HENDERSONVILLE, Tennessee—Festivals and sporting events are a boon to many towns and cities throughout the United States every year. Tourists come from near and far to stay in local lodging; spend money in restaurants and retail shops; and buy groceries, gas and souvenirs in local stores. These events draw thousands of visitors, sometimes for a week or more, to a destination they may not have considered otherwise. Lodging operators rejoice as daily rates soar and occupancies creep closer to the maximum.
Looking at lodging performance tied to major events in the early months of 2009 and comparing those results to previous years, the primary question is how much did hotel operators in markets with major events suffer in early 2009 because of the recession and a general decline of hotel demand?
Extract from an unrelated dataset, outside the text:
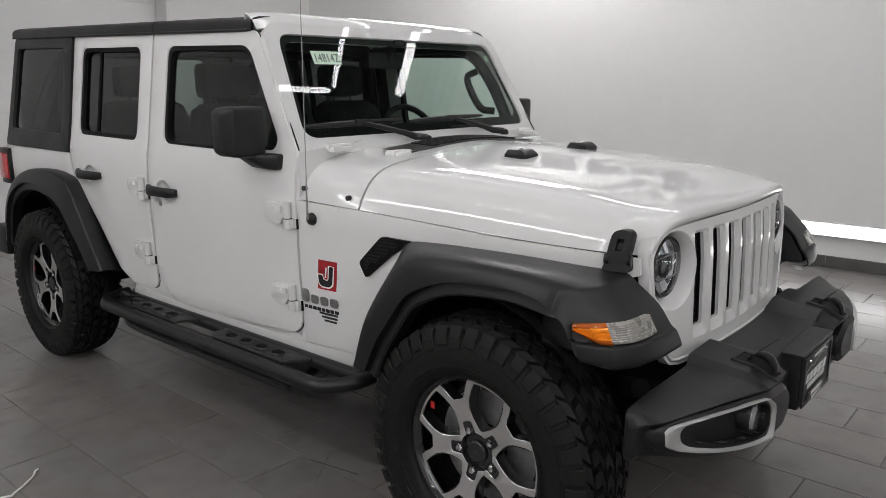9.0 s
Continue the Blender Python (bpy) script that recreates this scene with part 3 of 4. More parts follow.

To demonstrate the effects of a major event better, let’s focus on areas where the impact is more visible in the data: Augusta, Georgia; Talladega, Alabama; and Louisville, Kentucky. Augusta is the site of the Masters, one of the four major golf tournaments each year. Talladega is home of the Talladega Superspeedway and an annual NASCAR race in late April. Louisville is the home of Churchill Downs and the Kentucky Derby. All data reported will be reflective of the week (Sunday through Saturday) in which the event took place.
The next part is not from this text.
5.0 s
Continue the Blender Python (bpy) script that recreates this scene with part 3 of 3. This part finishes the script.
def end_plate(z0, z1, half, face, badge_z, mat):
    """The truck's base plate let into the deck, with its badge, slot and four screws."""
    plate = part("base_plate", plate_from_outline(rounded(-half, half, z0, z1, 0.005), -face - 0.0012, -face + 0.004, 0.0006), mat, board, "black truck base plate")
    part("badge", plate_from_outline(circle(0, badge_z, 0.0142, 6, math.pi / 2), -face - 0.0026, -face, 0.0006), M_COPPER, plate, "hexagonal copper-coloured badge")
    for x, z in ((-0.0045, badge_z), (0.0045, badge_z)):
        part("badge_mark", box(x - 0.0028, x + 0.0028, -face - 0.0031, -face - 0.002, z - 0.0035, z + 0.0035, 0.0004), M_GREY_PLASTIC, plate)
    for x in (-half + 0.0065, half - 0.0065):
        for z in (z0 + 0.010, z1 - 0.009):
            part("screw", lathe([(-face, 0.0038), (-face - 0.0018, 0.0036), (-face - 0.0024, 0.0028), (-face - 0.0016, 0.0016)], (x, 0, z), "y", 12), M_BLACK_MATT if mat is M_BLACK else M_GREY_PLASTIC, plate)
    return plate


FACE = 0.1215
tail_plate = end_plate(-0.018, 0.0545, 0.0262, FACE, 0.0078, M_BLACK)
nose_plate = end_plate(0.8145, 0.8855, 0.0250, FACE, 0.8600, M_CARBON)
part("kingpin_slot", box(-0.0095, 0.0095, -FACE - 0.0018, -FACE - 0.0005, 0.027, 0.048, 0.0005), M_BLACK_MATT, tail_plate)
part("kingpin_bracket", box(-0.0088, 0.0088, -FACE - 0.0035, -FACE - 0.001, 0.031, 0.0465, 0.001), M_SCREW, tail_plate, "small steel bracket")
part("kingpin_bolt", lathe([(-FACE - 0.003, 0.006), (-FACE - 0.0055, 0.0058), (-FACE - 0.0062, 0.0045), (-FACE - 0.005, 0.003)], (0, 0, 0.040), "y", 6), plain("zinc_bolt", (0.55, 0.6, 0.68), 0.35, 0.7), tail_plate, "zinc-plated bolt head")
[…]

To understand hotel room demand levels in the subject markets better, the chart below details roomnights during the week of the event for the previous three years. As the data shows, roomnight demand increased at the Masters and Talladega in 2009 compared with 2008, while Louisville experienced a small decline of room demand. The data shows that even during the economic recession, room demand growth tied to these major events in 2009 was flat when compared to 2007 and 2008 and the reported occupancy declines were a result of supply growth.
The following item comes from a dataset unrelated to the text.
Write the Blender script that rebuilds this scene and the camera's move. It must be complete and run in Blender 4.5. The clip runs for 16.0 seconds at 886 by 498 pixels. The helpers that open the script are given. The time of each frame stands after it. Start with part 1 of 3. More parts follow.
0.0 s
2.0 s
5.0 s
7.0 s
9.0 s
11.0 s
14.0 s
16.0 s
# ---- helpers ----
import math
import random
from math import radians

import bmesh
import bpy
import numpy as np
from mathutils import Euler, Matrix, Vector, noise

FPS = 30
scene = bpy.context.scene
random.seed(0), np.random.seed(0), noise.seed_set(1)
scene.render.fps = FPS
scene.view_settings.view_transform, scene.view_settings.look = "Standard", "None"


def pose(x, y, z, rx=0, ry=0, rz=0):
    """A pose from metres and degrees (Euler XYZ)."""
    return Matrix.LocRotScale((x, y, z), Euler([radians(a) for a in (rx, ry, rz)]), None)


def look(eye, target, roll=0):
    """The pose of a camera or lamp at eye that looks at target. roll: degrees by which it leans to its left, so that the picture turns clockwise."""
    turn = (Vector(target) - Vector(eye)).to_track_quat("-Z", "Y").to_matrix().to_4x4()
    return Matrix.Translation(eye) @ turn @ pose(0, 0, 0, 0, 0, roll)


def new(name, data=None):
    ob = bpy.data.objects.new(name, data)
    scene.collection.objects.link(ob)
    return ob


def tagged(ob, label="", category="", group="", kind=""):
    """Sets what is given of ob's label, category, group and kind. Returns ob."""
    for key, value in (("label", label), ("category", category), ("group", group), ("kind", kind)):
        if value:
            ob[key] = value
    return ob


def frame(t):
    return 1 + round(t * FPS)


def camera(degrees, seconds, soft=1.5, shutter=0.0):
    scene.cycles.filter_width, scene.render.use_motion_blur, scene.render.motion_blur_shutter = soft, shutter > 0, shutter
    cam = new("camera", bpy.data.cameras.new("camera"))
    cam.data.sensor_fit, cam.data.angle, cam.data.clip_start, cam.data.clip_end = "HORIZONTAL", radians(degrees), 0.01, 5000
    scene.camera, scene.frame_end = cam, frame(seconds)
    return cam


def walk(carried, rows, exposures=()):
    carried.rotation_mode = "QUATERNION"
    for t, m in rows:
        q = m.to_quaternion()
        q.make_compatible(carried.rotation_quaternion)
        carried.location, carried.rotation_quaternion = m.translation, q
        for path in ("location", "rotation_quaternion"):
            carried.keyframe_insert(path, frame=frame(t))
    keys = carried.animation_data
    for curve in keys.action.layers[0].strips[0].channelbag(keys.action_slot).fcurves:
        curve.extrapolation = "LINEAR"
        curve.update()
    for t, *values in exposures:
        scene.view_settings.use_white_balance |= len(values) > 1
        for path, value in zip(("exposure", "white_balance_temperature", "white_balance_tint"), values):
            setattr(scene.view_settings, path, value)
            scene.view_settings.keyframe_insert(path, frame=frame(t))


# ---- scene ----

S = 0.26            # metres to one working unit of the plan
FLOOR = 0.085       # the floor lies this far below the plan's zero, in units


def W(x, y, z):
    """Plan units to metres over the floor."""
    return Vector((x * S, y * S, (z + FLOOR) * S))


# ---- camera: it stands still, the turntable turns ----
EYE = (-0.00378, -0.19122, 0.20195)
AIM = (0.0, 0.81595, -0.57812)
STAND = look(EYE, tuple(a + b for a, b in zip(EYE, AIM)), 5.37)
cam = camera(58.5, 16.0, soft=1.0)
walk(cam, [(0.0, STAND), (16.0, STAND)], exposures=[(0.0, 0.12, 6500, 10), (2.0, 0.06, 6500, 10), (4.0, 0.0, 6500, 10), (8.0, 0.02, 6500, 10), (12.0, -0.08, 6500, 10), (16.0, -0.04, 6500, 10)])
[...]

Given demand growth was flat for the weeks of these major events, the rate side of the equation needs to be explored to understand the impact on revenue. The question at hand is: Did hotels have to discount heavily to maintain demand? The performance of hotels during earlier events should provide guidance and insight to hoteliers with events upcoming in their locales.
As the chart below shows, rates held steady around the Masters and NASCAR events, while rates in Louisville experienced a decline of almost 11 percent. It would appear hoteliers in Augusta and Anniston/Talladega were more resistant to discounting room rates leading up to their respective events. Because the Louisville market outpaces the others in terms of hotel supply and supply growth, increased competition may have led to heavier discounting during week of the Kentucky Derby. It’s also plausible visitors to Louisville traded down in their hotels choices to reduce travel cost.
As the data above shows, hotels in selected markets with major sporting events didn’t experience significant demand declines in 2009 as some may have expected. Given the nature of these events and the loyalty of sports fans, it appears demand for lodging tied to these events has persevered even in a recession. While the three events detailed are only a sample of the events taking place throughout the United States each month, the numbers tell an important story. Hoteliers with major events upcoming in their cities, especially those cities with limited lodging options, should take note that perhaps demand losses won’t be as severe as anticipated.